I say that as a Vim user that duplicates lines constantly. Vim definitely changes your coding patterns; for better or worse because it can be soo frictionless.
If you care about such things then don't use vanilla emacs. Use spacemacs instead where I suspect you'll have this out of the box. It's not an obscure port. Indeed in the long run it wouldn't surprise me if we end up with more spacemacs users than vanilla emacs. I've even run across some pages with emacs tips where they take it as a given that you're using spacemacs (the tips only work on spacemacs and the page never qualifies this).
And even with vanilla emacs it's probably a one liner in your config to get vi bindings.
I know this isn't as simple as what you're looking for, but this is what I go to macros for. Kill the line, paste it twice, move to the first one, comment it out, move down one.

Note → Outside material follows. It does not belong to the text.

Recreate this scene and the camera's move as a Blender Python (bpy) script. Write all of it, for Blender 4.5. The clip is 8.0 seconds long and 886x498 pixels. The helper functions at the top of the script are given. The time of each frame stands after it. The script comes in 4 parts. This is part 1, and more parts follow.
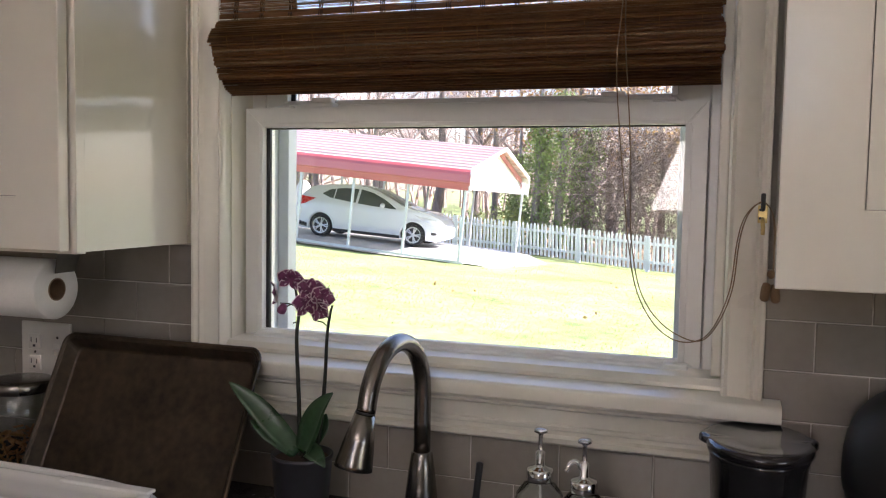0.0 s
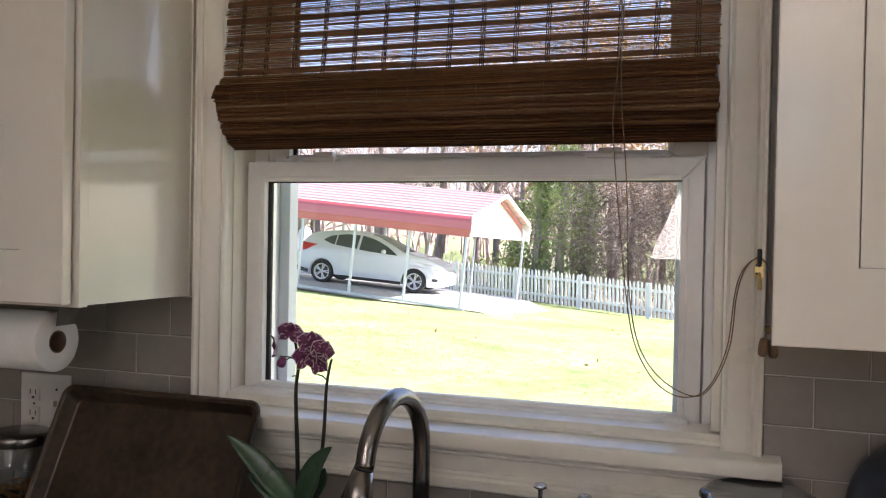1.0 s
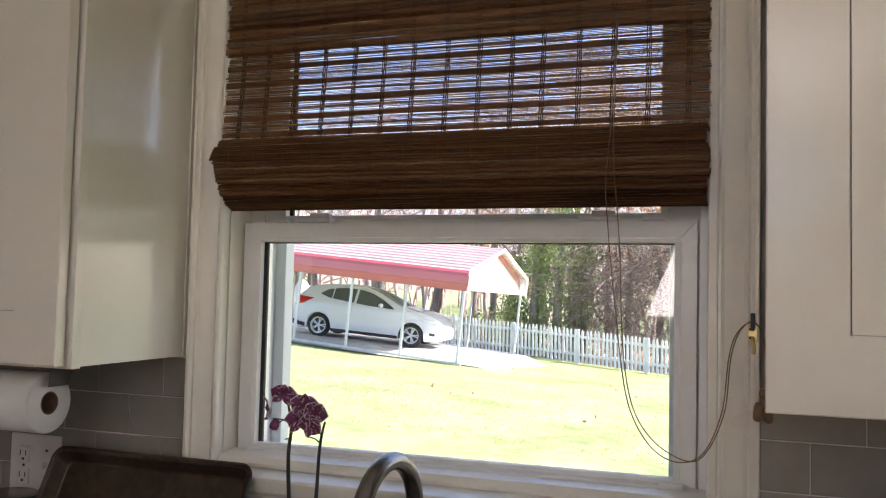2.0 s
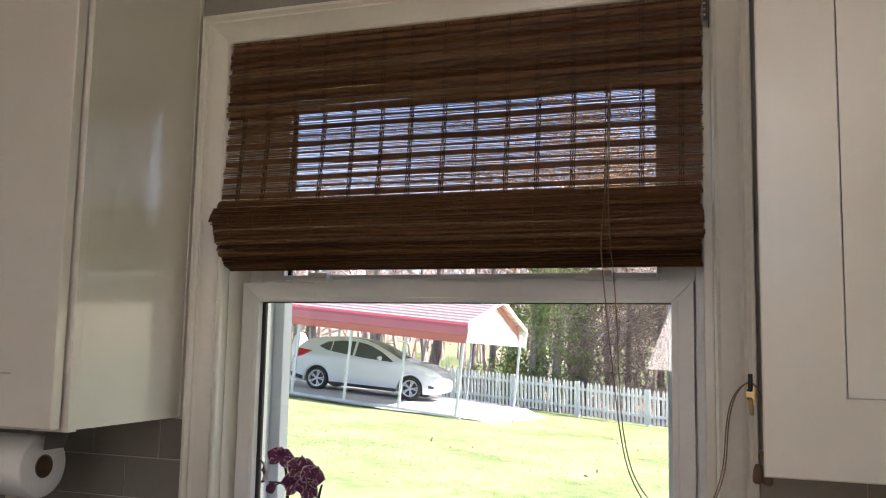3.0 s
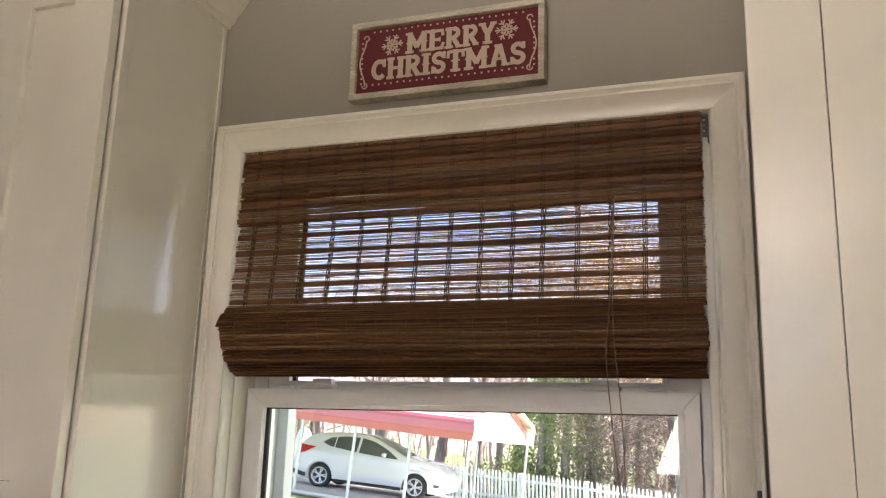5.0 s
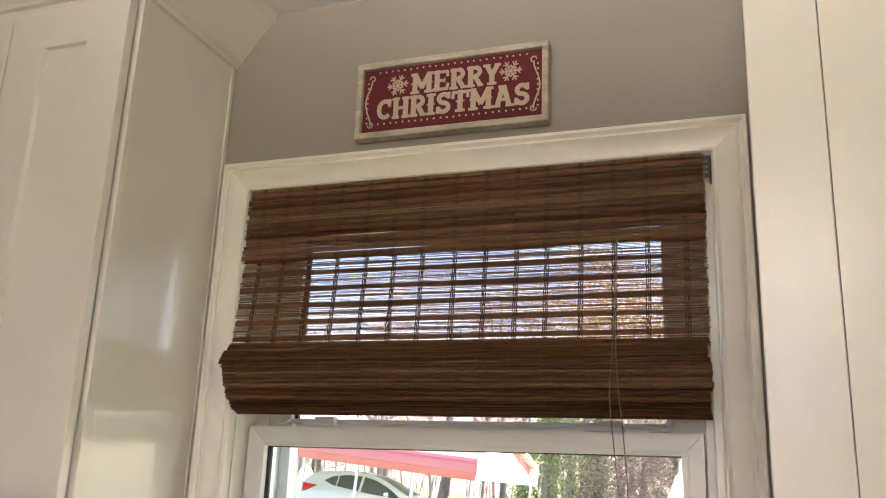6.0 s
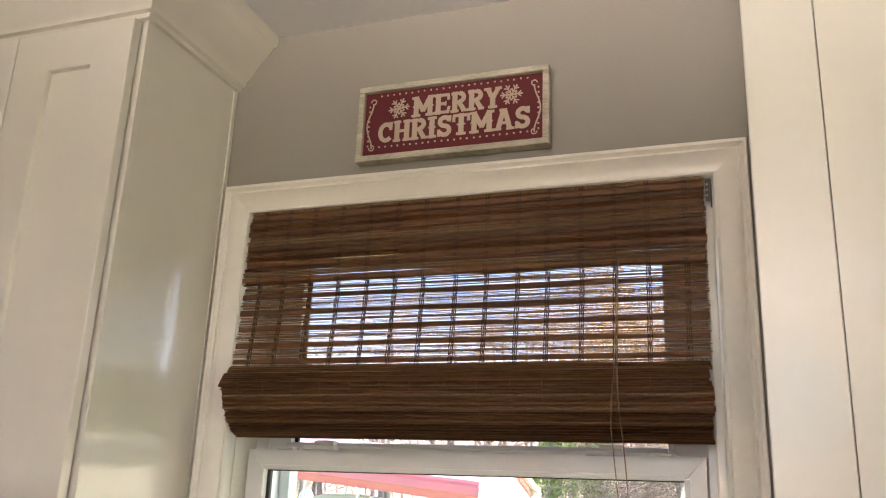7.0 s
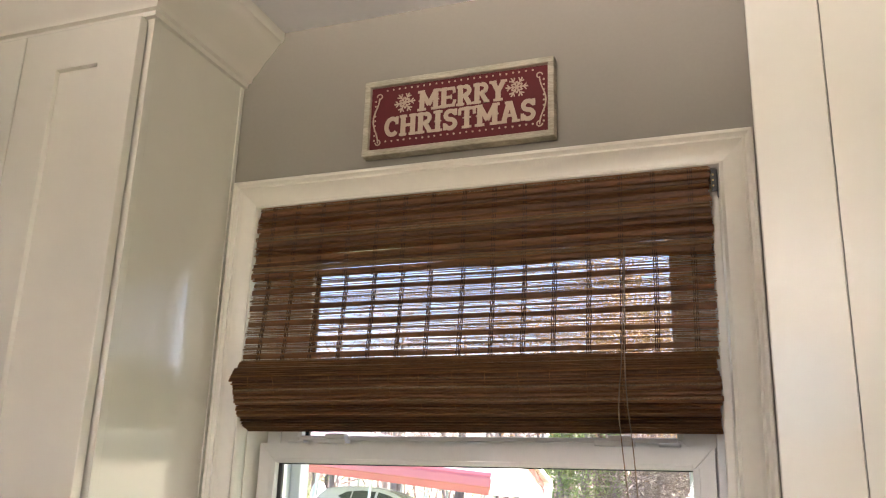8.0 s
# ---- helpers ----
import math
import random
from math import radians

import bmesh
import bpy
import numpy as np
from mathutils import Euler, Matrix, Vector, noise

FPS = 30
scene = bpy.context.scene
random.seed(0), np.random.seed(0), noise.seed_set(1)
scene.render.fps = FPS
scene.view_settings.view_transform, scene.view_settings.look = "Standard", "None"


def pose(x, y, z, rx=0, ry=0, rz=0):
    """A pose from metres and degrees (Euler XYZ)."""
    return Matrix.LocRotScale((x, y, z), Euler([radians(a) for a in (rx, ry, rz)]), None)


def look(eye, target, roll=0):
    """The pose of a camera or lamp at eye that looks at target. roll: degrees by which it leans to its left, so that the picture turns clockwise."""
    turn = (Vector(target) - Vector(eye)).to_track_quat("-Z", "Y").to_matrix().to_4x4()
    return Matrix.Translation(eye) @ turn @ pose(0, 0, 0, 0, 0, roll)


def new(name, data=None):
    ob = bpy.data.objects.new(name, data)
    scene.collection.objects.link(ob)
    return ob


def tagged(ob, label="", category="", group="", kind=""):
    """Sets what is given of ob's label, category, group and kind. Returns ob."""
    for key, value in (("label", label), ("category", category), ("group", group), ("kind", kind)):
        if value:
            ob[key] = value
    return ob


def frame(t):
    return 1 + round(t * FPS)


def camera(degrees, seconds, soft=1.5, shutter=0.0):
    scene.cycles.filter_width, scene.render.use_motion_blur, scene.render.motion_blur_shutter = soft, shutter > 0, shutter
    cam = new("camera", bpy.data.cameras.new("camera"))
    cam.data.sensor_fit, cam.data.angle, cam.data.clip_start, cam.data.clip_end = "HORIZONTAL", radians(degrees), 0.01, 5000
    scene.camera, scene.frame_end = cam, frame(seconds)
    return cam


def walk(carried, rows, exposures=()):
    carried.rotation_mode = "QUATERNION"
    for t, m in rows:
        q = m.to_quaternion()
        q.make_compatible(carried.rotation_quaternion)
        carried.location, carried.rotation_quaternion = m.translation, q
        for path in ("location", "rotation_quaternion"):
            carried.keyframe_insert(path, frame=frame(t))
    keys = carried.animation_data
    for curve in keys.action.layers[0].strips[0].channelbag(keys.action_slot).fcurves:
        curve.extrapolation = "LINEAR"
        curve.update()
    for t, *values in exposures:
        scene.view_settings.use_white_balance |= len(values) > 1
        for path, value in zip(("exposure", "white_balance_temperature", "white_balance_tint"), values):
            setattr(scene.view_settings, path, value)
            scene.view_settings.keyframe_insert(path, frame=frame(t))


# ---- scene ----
cam = camera(55.2, 8.0, soft=1.15)
PATH = [
    (0, (0.021, -1.409, 1.481), (-0.614, 0.482, 1.348), 1.0),
    (0.5, (0.024, -1.411, 1.488), (-0.616, 0.482, 1.401), 1.0),
    (1, (0.027, -1.418, 1.495), (-0.614, 0.476, 1.47), 1.1),
    (1.5, (0.03, -1.42, 1.502), (-0.61, 0.475, 1.54), 1.3),
    (3, (0.039, -1.431, 1.525), (-0.595, 0.453, 1.747), 1.1),
    (3.5, (0.04, -1.435, 1.531), (-0.597, 0.441, 1.808), 1.2),
    (4, (0.041, -1.439, 1.536), (-0.601, 0.425, 1.871), 1.3),
    (4.5, (0.041, -1.441, 1.54), (-0.603, 0.412, 1.928), 1.4),
    (5, (0.046, -1.445, 1.549), (-0.597, 0.397, 1.988), 1.7),
    (6.5, (0.049, -1.45, 1.551), (-0.601, 0.358, 2.104), 2.3),
    (7, (0.05, -1.449, 1.553), (-0.599, 0.354, 2.125), 2.3),
    (7.5, (0.05, -1.449, 1.554), (-0.598, 0.352, 2.133), 2.3),
    (8, (0.056, -1.454, 1.553), (-0.615, 0.347, 2.107), 1.8),
]
walk(cam, [(t, look(eye, target, roll)) for t, eye, target, roll in PATH],
     exposures=[(0, 1.92, 6230, 25), (1.5, 1.89, 6230, 25), (3.0, 1.70, 6240, 24), (3.5, 1.66, 6250, 24), (4.0, 1.78, 6320, 24), (4.5, 2.08, 6400, 24), (5.0, 2.34, 6460, 23), (6.5, 2.65, 6400, 22), (8, 2.67, 6360, 22)])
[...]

Once you create a macro like that you can run it, name it, save it to your config, bind it to a key, whatever suits your workflow.
I never really thought of how much I do this manually, so I just set it up for myself right now. I'll probably rewrite it as an elisp function though.
duplicate function declaration or code chunk; comment out old and modify new; leave old inline until you're happy with new and verified existing functionality isn't lost. Super useful working pattern I think that I use constantly. If it was more than `V p` Maybe i wouldn't work like that; but I do because it is so frictionless.
The more I use Git the more I've been committing/diffing for similar effect; but it's still much more overhead for smaller checks.